Animation scripts:
□ □ □ □ □ □ □

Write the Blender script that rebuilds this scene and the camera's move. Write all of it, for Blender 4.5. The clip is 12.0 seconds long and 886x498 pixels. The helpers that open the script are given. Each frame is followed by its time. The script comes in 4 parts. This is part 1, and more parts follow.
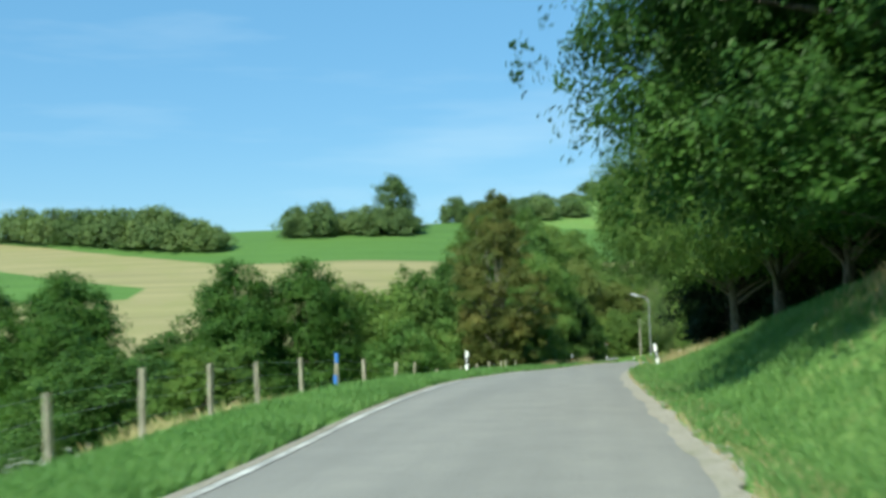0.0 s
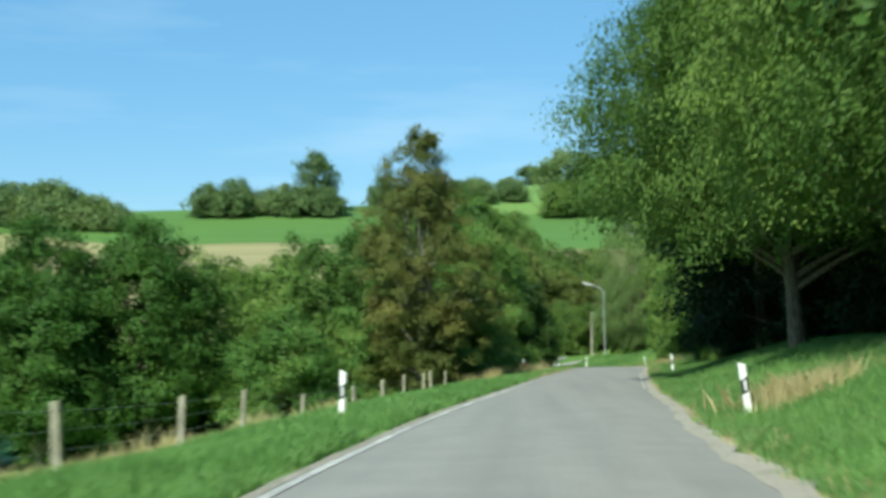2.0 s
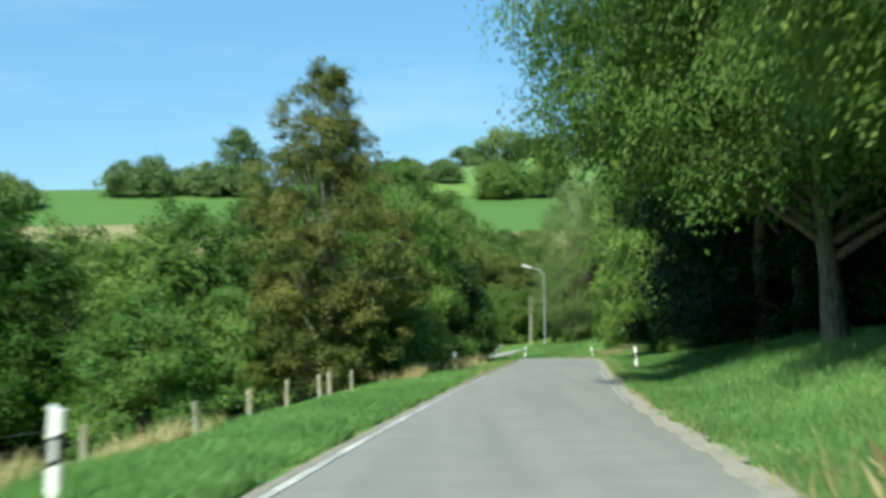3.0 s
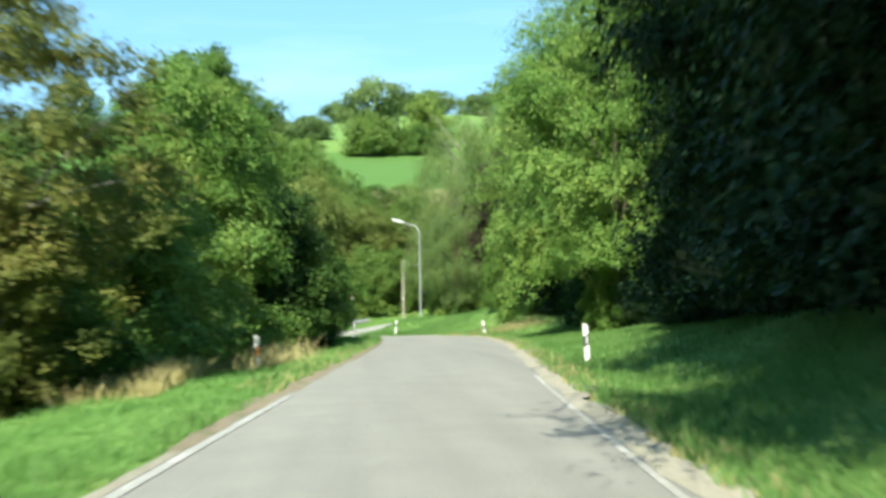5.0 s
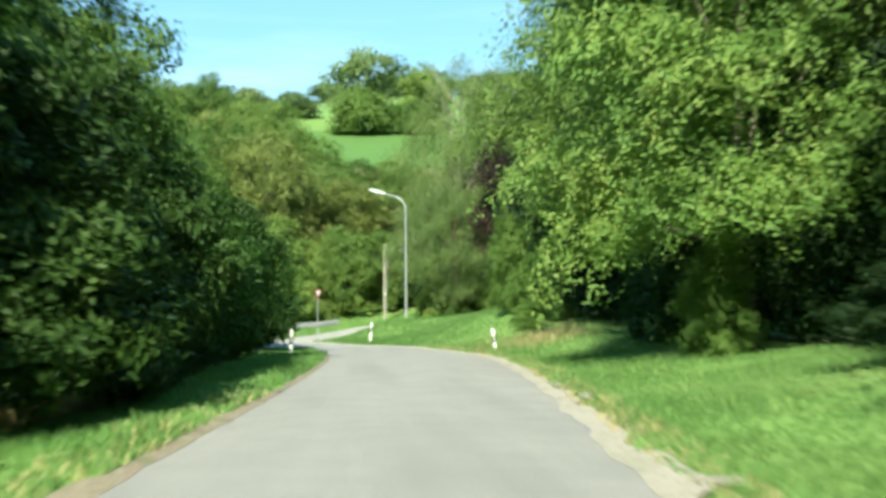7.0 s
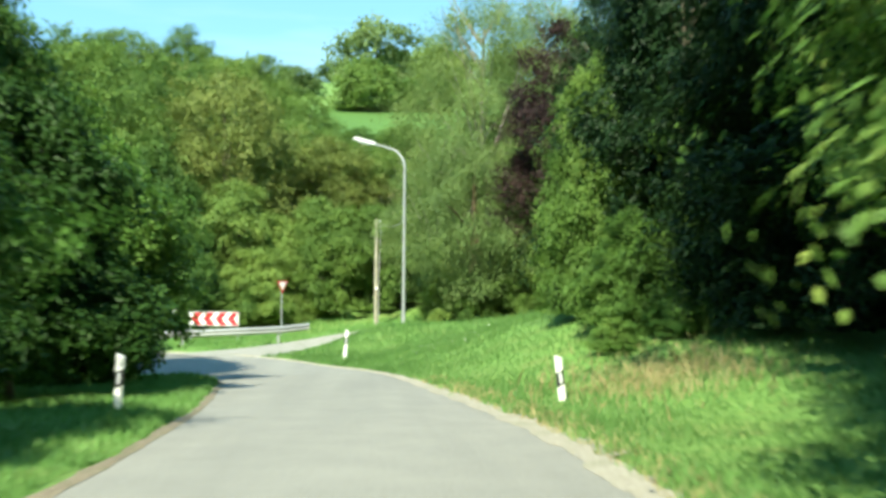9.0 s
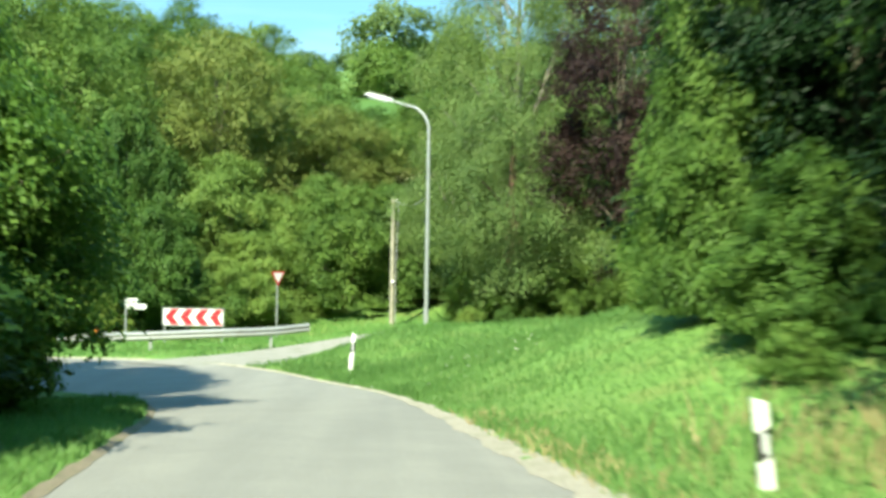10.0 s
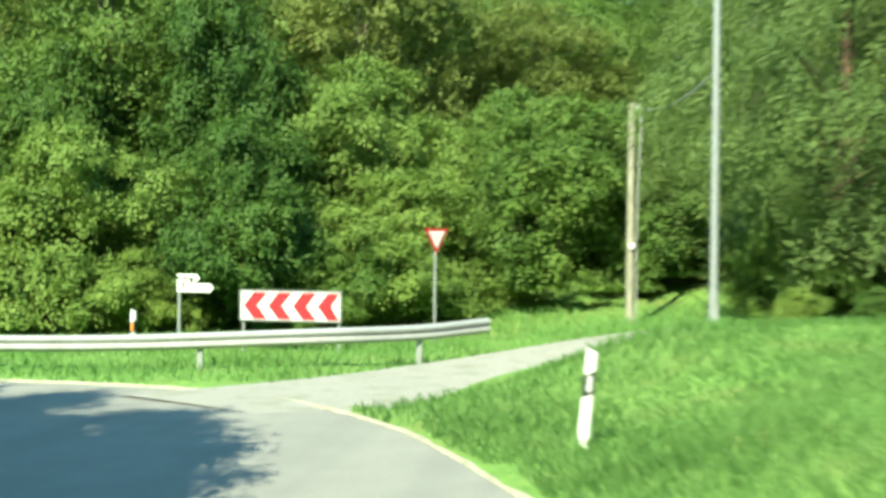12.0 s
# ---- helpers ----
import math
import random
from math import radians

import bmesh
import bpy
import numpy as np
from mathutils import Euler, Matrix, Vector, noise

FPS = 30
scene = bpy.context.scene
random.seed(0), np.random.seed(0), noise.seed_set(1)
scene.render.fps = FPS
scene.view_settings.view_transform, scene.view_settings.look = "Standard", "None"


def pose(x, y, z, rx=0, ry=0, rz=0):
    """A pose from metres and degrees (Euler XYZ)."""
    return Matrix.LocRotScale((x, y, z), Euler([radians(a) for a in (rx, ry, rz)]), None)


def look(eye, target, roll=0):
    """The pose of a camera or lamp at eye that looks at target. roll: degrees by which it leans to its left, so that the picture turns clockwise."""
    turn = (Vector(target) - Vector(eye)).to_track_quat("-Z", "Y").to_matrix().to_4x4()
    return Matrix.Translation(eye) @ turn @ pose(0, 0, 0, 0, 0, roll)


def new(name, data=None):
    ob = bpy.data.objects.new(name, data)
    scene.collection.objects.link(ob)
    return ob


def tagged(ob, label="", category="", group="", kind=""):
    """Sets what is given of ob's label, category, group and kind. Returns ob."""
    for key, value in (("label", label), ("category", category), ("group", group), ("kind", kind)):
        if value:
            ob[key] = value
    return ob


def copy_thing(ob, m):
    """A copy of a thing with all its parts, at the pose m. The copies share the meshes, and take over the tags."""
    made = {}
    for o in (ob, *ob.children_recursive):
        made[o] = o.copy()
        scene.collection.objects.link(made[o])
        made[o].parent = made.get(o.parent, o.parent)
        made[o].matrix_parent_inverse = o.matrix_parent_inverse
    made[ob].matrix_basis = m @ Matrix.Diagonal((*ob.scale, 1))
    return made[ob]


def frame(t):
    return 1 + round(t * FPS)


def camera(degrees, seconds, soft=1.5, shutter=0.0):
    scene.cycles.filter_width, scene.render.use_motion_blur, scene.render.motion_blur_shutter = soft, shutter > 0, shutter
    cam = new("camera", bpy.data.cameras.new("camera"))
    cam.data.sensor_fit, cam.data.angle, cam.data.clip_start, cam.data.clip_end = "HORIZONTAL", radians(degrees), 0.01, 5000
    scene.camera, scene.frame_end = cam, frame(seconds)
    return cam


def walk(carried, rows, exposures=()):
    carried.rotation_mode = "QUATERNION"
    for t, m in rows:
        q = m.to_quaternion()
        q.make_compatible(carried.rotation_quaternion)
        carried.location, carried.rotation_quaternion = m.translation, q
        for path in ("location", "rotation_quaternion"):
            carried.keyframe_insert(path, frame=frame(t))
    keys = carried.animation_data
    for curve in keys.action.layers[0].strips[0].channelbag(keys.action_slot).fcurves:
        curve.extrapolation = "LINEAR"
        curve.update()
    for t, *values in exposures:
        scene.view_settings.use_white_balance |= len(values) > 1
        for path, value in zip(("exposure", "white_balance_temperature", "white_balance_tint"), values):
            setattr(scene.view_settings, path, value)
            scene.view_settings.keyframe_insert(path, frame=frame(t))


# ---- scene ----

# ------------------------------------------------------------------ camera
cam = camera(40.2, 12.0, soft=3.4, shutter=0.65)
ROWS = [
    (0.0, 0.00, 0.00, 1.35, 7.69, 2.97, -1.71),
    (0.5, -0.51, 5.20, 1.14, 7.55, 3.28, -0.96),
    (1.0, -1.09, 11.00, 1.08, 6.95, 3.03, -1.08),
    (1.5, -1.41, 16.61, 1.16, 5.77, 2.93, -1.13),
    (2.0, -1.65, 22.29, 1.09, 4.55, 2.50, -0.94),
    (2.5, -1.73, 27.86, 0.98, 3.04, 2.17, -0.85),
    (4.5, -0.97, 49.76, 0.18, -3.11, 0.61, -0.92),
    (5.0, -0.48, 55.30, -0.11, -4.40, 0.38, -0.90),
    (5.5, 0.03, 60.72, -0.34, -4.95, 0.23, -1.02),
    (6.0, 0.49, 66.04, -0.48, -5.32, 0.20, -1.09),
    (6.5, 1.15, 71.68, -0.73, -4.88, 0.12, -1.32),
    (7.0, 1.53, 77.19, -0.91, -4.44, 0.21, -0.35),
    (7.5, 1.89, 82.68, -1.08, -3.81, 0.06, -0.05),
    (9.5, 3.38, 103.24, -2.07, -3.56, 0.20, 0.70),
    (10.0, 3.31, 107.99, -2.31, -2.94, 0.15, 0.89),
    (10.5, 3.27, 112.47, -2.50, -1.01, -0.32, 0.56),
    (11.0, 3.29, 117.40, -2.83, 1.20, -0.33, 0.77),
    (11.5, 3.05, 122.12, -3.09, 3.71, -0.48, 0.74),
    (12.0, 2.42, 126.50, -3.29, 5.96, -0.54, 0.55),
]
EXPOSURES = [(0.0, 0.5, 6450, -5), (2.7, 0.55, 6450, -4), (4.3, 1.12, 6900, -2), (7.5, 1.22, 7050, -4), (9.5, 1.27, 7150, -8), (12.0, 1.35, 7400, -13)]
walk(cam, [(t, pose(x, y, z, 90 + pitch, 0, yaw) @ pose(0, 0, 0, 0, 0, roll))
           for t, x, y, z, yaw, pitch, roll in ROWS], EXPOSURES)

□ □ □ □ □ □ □

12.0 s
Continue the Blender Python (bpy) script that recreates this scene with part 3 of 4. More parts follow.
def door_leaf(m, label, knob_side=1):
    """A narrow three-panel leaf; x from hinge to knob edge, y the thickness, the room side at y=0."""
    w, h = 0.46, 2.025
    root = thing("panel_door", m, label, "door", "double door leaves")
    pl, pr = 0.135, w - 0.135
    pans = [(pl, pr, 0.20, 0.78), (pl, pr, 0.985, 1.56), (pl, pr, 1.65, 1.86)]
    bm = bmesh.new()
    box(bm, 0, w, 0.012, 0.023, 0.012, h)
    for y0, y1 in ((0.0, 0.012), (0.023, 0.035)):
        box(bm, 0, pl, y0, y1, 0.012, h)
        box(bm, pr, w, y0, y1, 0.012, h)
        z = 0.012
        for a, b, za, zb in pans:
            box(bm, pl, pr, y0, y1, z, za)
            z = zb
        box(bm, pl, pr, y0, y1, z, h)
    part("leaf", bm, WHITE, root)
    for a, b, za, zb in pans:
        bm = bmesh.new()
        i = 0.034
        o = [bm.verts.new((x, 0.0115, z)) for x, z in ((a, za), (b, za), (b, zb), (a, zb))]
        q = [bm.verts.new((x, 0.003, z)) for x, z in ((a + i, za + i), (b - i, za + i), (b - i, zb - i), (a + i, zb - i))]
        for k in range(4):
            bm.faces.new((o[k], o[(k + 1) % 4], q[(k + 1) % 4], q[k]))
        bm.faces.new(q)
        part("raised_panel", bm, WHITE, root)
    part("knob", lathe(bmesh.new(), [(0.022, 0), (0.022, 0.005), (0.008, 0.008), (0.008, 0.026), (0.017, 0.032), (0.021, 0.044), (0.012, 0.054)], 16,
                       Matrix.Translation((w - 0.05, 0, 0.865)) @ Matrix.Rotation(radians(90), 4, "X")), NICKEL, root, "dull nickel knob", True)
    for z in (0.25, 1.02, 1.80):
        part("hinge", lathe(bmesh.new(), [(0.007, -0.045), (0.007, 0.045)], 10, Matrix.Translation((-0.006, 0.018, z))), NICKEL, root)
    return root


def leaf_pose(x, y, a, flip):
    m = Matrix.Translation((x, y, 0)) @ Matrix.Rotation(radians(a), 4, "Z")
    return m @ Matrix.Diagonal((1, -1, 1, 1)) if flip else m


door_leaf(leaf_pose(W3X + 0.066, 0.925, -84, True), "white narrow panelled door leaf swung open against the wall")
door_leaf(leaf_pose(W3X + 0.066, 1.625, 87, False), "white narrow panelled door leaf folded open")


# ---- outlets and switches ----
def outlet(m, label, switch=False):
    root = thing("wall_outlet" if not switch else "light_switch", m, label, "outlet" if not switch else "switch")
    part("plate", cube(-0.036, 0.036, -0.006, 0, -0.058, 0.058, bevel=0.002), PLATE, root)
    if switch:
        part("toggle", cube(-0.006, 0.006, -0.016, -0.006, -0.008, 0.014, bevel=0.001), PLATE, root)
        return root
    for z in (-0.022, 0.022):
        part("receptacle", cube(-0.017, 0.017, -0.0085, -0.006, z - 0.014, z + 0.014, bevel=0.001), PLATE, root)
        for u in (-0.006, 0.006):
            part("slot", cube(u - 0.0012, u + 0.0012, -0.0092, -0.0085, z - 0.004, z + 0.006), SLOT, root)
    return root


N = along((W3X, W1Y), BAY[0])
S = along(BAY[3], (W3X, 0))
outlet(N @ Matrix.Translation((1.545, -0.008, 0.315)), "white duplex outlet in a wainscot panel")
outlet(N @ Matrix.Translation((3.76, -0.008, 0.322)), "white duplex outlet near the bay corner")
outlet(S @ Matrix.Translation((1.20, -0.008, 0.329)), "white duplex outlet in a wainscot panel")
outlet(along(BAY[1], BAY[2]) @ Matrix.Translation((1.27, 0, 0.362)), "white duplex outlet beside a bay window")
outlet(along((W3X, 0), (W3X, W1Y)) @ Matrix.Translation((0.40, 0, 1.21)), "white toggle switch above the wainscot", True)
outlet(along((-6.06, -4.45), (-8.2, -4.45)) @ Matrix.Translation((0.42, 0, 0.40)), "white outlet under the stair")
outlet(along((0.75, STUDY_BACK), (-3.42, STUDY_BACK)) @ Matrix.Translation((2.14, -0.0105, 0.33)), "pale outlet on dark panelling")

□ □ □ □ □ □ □

Task description:
Reproduce exactly the lines from the line with "# ---- helpers" to the line with "turn = (Vector(target)", both end lines included.

Finished exercise:
# ---- helpers ----
import math
import random
from math import radians

import bmesh
import bpy
import numpy as np
from mathutils import Euler, Matrix, Vector, noise

FPS = 30
scene = bpy.context.scene
random.seed(0), np.random.seed(0), noise.seed_set(1)
scene.render.fps = FPS
scene.view_settings.view_transform, scene.view_settings.look = "Standard", "None"


def pose(x, y, z, rx=0, ry=0, rz=0):
    """A pose from metres and degrees (Euler XYZ)."""
    return Matrix.LocRotScale((x, y, z), Euler([radians(a) for a in (rx, ry, rz)]), None)


def look(eye, target, roll=0):
    """The pose of a camera or lamp at eye that looks at target. roll: degrees by which it leans to its left, so that the picture turns clockwise."""
    turn = (Vector(target) - Vector(eye)).to_track_quat("-Z", "Y").to_matrix().to_4x4()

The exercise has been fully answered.